I'm reading the String.hashCode() in jdk1.6, below is the codes
public int hashCode() {
int h = hash;
if (h == 0) {
int off = offset;
char val[] = value;
int len = count;
for (int i = 0; i < len; i++) {
h = 31*h + val[off++];
}
hash = h;
}
return h;
}
This looks quite confusing to me because it has so many conflicts; although it's not required to be unique (we can still rely on the equals()), but less conflicts means better performance without visiting the entries in a linked list.

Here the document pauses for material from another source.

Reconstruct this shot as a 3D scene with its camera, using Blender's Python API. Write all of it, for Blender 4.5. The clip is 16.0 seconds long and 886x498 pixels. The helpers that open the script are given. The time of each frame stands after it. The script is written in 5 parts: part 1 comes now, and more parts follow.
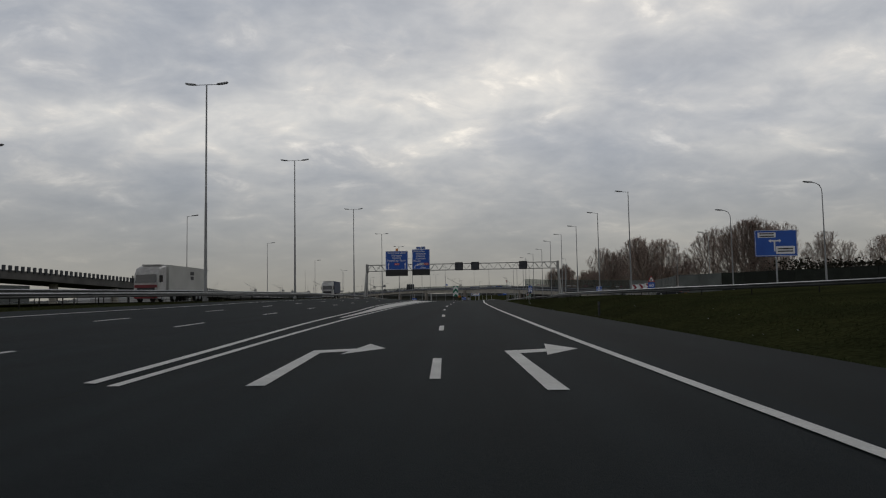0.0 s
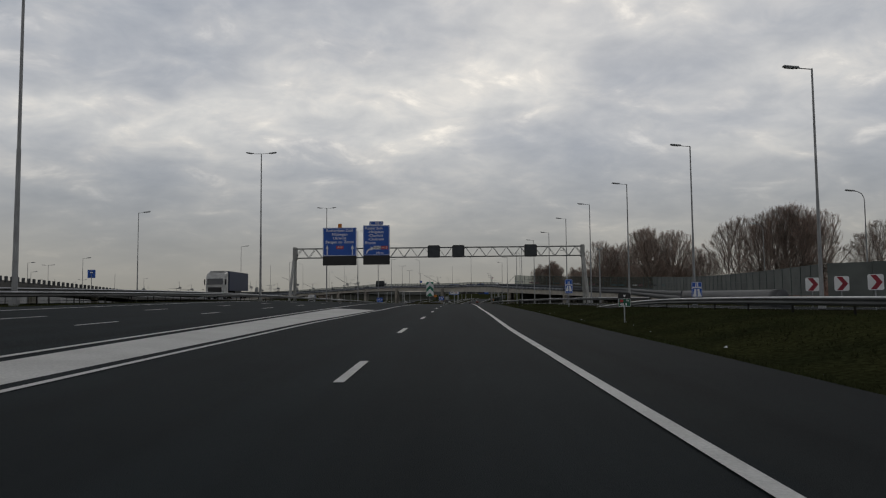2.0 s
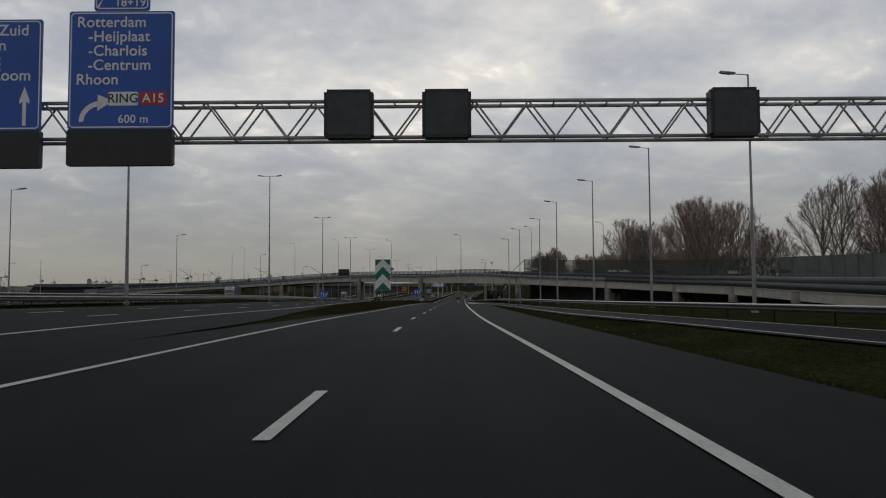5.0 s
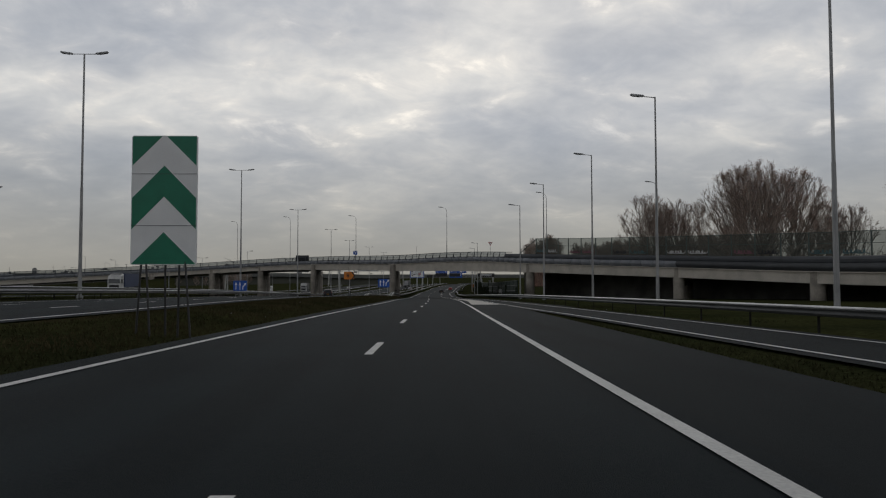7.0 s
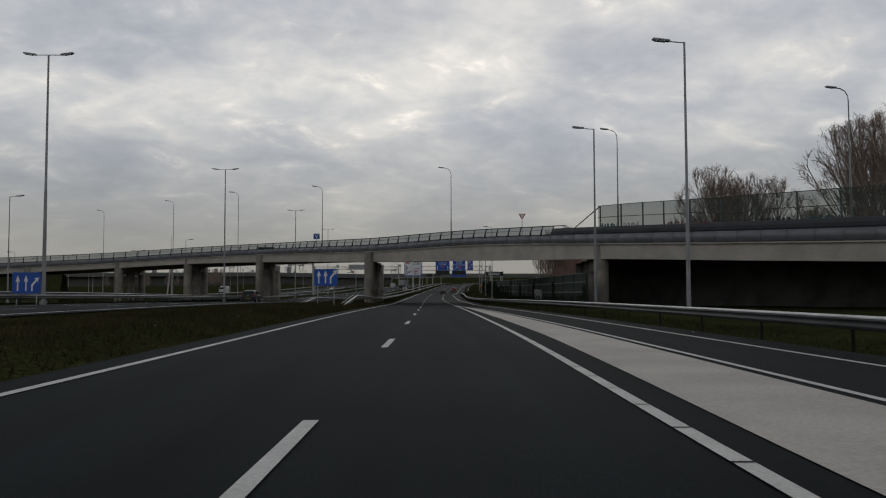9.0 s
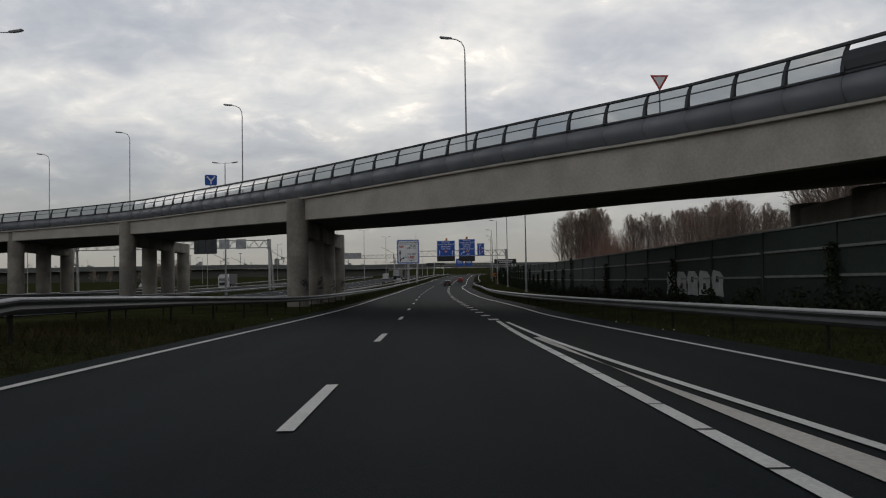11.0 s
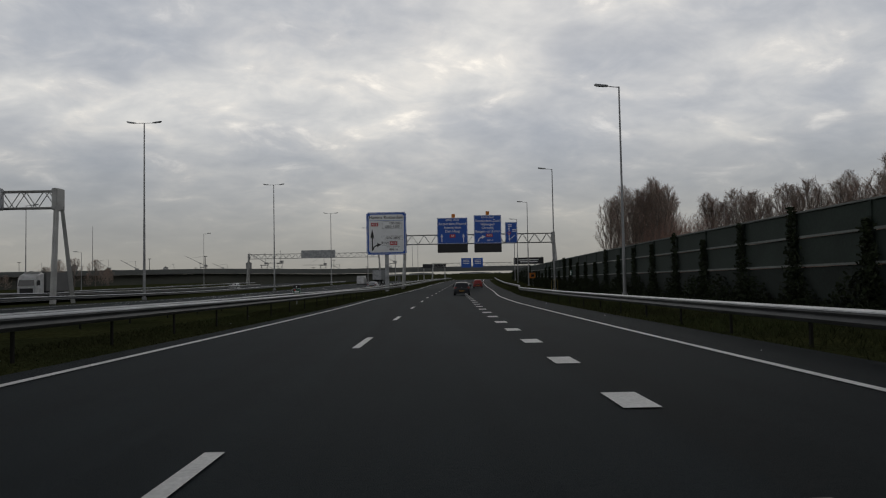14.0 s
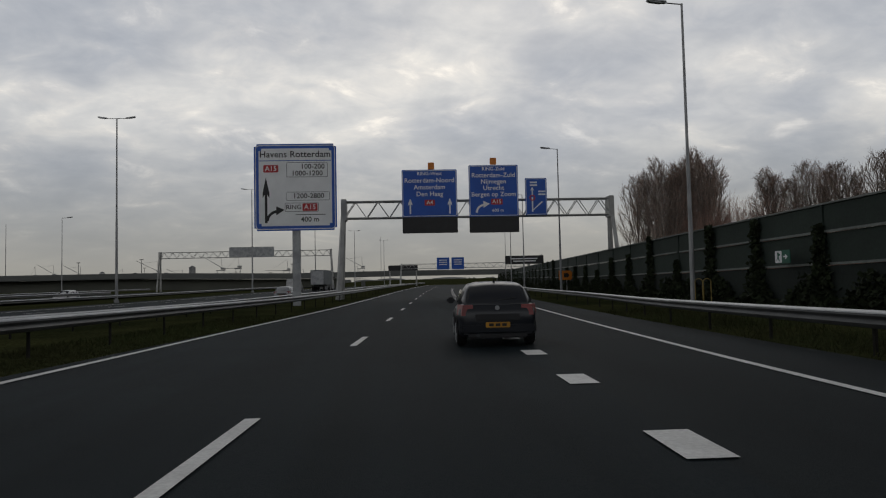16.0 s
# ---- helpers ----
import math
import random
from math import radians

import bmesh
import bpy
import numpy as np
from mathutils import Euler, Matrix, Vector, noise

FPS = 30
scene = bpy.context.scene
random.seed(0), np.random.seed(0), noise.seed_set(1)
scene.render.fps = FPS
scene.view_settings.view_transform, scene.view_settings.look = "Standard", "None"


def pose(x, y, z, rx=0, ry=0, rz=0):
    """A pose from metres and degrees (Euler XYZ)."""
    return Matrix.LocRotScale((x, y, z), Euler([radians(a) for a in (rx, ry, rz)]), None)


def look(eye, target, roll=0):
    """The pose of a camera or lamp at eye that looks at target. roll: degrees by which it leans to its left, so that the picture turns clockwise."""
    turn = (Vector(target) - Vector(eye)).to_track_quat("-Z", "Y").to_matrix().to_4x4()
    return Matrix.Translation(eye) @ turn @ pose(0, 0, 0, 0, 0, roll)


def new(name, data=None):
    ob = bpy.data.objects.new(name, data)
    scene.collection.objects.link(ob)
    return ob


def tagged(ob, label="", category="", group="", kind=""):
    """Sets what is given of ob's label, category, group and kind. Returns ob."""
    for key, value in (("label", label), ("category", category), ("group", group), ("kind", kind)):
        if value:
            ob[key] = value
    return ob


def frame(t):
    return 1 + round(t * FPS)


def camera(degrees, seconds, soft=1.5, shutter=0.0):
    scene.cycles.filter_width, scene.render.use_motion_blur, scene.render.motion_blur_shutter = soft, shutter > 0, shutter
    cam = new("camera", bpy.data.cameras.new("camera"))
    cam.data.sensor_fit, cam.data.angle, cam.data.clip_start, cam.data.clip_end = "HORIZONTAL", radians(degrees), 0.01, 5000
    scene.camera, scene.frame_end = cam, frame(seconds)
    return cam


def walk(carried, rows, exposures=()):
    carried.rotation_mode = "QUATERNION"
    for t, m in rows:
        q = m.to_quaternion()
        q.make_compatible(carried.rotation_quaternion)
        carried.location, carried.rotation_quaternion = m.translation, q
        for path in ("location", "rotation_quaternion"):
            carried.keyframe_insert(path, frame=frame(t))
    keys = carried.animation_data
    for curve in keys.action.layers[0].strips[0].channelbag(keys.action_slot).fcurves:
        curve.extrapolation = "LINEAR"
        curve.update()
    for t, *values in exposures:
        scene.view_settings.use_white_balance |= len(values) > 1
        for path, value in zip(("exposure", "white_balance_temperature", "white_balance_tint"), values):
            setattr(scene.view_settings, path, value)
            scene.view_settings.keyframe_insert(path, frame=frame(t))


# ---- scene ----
FOV = 65.94
# seconds, eye, yaw, pitch, roll (metres, degrees) of the car's drive
DRIVE = [
    (0.0, 0.000, 0.000, 1.276, 2.366, 3.828, -0.989),
    (0.5, -0.297, 15.212, 1.374, 1.744, 3.749, -1.010),
    (1.0, -0.516, 30.335, 1.442, 1.007, 3.629, -1.009),
    (1.5, -0.611, 45.307, 1.493, 0.664, 3.309, -0.337),
    (2.0, -0.619, 60.166, 1.538, 0.520, 3.642, -0.522),
    (2.5, -0.559, 74.918, 1.552, 0.390, 3.246, -0.659),
    (3.0, -0.416, 89.549, 1.524, 0.116, 3.363, -0.394),
    (3.5, -0.217, 104.182, 1.496, -0.044, 3.192, -0.311),
    (4.0, 0.000, 118.771, 1.449, -0.160, 3.079, -0.422),
    (4.2, 0.080, 124.607, 1.423, -0.150, 3.210, -0.419),
    (5.3, 0.425, 156.600, 1.139, -1.150, 2.870, -0.300),
    (6.5, 0.797, 191.327, 0.595, -2.229, 2.554, -0.157),
    (7.0, 1.264, 205.725, 0.331, -2.407, 2.354, -0.079),
    (7.5, 1.775, 220.093, 0.089, -2.552, 2.466, -0.069),
    (8.0, 2.354, 234.454, -0.159, -2.617, 2.264, -0.292),
    (8.5, 2.916, 248.794, -0.425, -2.363, 2.259, -0.438),
    (9.0, 3.417, 263.122, -0.705, -2.321, 2.408, -0.160),
    (9.2, 3.603, 268.846, -0.823, -2.319, 2.324, -0.219),
    (9.5, 3.868, 277.443, -1.009, -2.300, 2.226, -0.330),
    (10.0, 4.283, 291.805, -1.336, -2.268, 2.062, -0.523),
    (10.5, 4.685, 306.227, -1.685, -2.236, 1.899, -0.727),
    (11.0, 5.091, 320.721, -2.059, -2.205, 1.735, -0.944),
    (11.3, 5.347, 329.460, -2.295, -2.185, 1.637, -1.086),
    (11.5, 5.525, 335.305, -2.458, -2.023, 1.570, -1.361),
    (12.0, 5.988, 349.974, -2.872, -1.924, 1.727, -1.135),
    (12.5, 6.373, 364.641, -3.245, -1.854, 1.835, -1.049),
    (13.0, 6.666, 379.253, -3.560, -1.848, 2.186, -1.036),
    (13.5, 6.948, 393.896, -3.828, -1.975, 2.188, -1.138),
    (14.0, 7.270, 408.539, -4.054, -2.336, 2.383, -1.056),
    (14.5, 7.720, 423.089, -4.243, -2.696, 2.593, -1.005),
    (15.0, 8.253, 437.575, -4.402, -3.325, 2.716, -1.110),
    (15.5, 8.942, 452.015, -4.495, -4.030, 2.705, -0.972),
    (16.0, 9.785, 466.411, -4.592, -4.740, 2.851, -1.246),
]


def drive_pose(x, y, z, yaw, pitch, roll):
    a, b = radians(yaw), radians(pitch)
    ahead = Vector((-math.sin(a) * math.cos(b), math.cos(a) * math.cos(b), math.sin(b)))
    eye = Vector((x, y, z))
    return look(eye, eye + ahead, roll)


EXPOSURES = [(0, -0.08), (4.2, -0.08), (6.3, 0.0), (10.6, 0.0), (11.3, 0.35), (11.6, 0.42), (12.0, 0.72), (12.3, 0.76), (12.6, 0.8), (13.0, 0.58), (13.5, 0.18), (14.0, 0.0), (16.0, 0.0)]
cam = camera(FOV, 16.0, soft=1.15, shutter=0.0)
walk(cam, [(t, drive_pose(*r)) for t, *r in DRIVE], EXPOSURES)

# ---- light ----
world = bpy.data.worlds.new("sky")
scene.world = world
world.use_nodes = True
wn, wl = world.node_tree.nodes, world.node_tree.links
wn.clear()


def wnode(kind, **values):
    n = wn.new(kind)
    for key, value in values.items():
        n.inputs[key].default_value = value
    return n


out = wnode("ShaderNodeOutputWorld")
bg = wnode("ShaderNodeBackground", Strength=1.0)
nishita = wn.new("ShaderNodeTexSky")
nishita.sky_type = "NISHITA"
nishita.sun_disc = False
nishita.sun_elevation, nishita.sun_rotation = radians(34), radians(12)
coord = wn.new("ShaderNodeTexCoord")
sep = wn.new("ShaderNodeSeparateXYZ")
wl.new(coord.outputs["Generated"], sep.inputs[0])


def wmath(op, a, b):
    n = wn.new("ShaderNodeMath")
    n.operation = op
    for k, v in enumerate((a, b)):
        if isinstance(v, (int, float)):
            n.inputs[k].default_value = v
        elif v is not None:
            wl.new(v, n.inputs[k])
    return n.outputs[0]


# a flat cloud deck: the view direction cut with a plane overhead
height = wmath("MAXIMUM", sep.outputs[2], 0.0)
lift = wmath("ADD", height, 0.30)
px_ = wmath("DIVIDE", sep.outputs[0], lift)
py_ = wmath("DIVIDE", sep.outputs[1], lift)
plane = wn.new("ShaderNodeCombineXYZ")
wl.new(px_, plane.inputs[0])
wl.new(py_, plane.inputs[1])


def cloud(scale, detail, rough, shift, warp=0.0):
    mp = wn.new("ShaderNodeMapping")
    mp.inputs["Location"].default_value = shift
    mp.inputs["Rotation"].default_value = (0, 0, radians(-18))
    mp.inputs["Scale"].default_value = (1.0, 1.15, 1)
    wl.new(plane.outputs[0], mp.inputs[0])
    n = wnode("ShaderNodeTexNoise", Scale=scale, Detail=detail, Roughness=rough, Distortion=warp)
    wl.new(mp.outputs[0], n.inputs["Vector"])
    return n.outputs["Fac"]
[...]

Suppose we've two characters, then so long as we can find two strings matching below equation, then we will have the same hashcode()
a * 31 +b = c * 31 +d
It will be easy to conclude that (a-c) * 31 = d-b
take an easy example is make a-c = 1 and d-b = 31;
so i wrote below codes for simple test
public void testHash() {
System.out.println("A:" + (int)'A');
System.out.println("B:" + (int)'B');
System.out.println("a:" + (int)'a');
System.out.println("Aa".hashCode() + "," + "BB".hashCode());
System.out.println("Ba".hashCode() + "," + "CB".hashCode());
System.out.println("Ca".hashCode() + "," + "DB".hashCode());
System.out.println("Da".hashCode() + "," + "EB".hashCode());
}
it will print below results which means all the strings have the same hashcode(), and it's easy to do it in a loop.
A:65
B:66
a:97
2112,2112
2143,2143
2174,2174
2205,2205
even worse, suppose we've 4 characters in the string, according to the algorithm, suppose the first 2 characters produce a2, the 2nd 2 characters produce b2;
the hashcode will still be a2 * 31^2 + b2
thus, with a2 and b2 equal between 2 strings, we will get more strings with hashcode() conflict.
such examples are "AaAa", "BBBB" and so on;
then we will have 6 characters, 8 characters......
suppose most of the time we use characters in ascii table in a string which will be used in a hashmap or hashtable, then the choosen prime number 31 here is definitely too small;
one easy fix is to use a larger prime number (luckily, 257 is a prime number) which can avoid this conflict. of course, choose a too big number will cause returned int value to be overflowed if the string is very long, but i assume most of the time the string used as a key is not that big? of course, it could still return a long value to avoid this.
below is my modified version of betterhash() which can solve such conflicts easily by running the codes it will print below values, which is effective to solve this problem.
16802,17028
17059,17285
17316,17542
17573,17799
but why jdk does not fix it? thx.
@Test
public void testBetterhash() {
System.out.println(betterHash("Aa") + "," + betterHash("BB"));
System.out.println(betterHash("Ba") + "," + betterHash("CB"));
System.out.println(betterHash("Ca") + "," + betterHash("DB"));
System.out.println(betterHash("Da") + "," + betterHash("EB"));
}
public static int betterHash(String s) {
int h = 0;
int len = s.length();
for (int i = 0; i < len; i++) {
h = 257*h + s.charAt(i);
}
return h;
}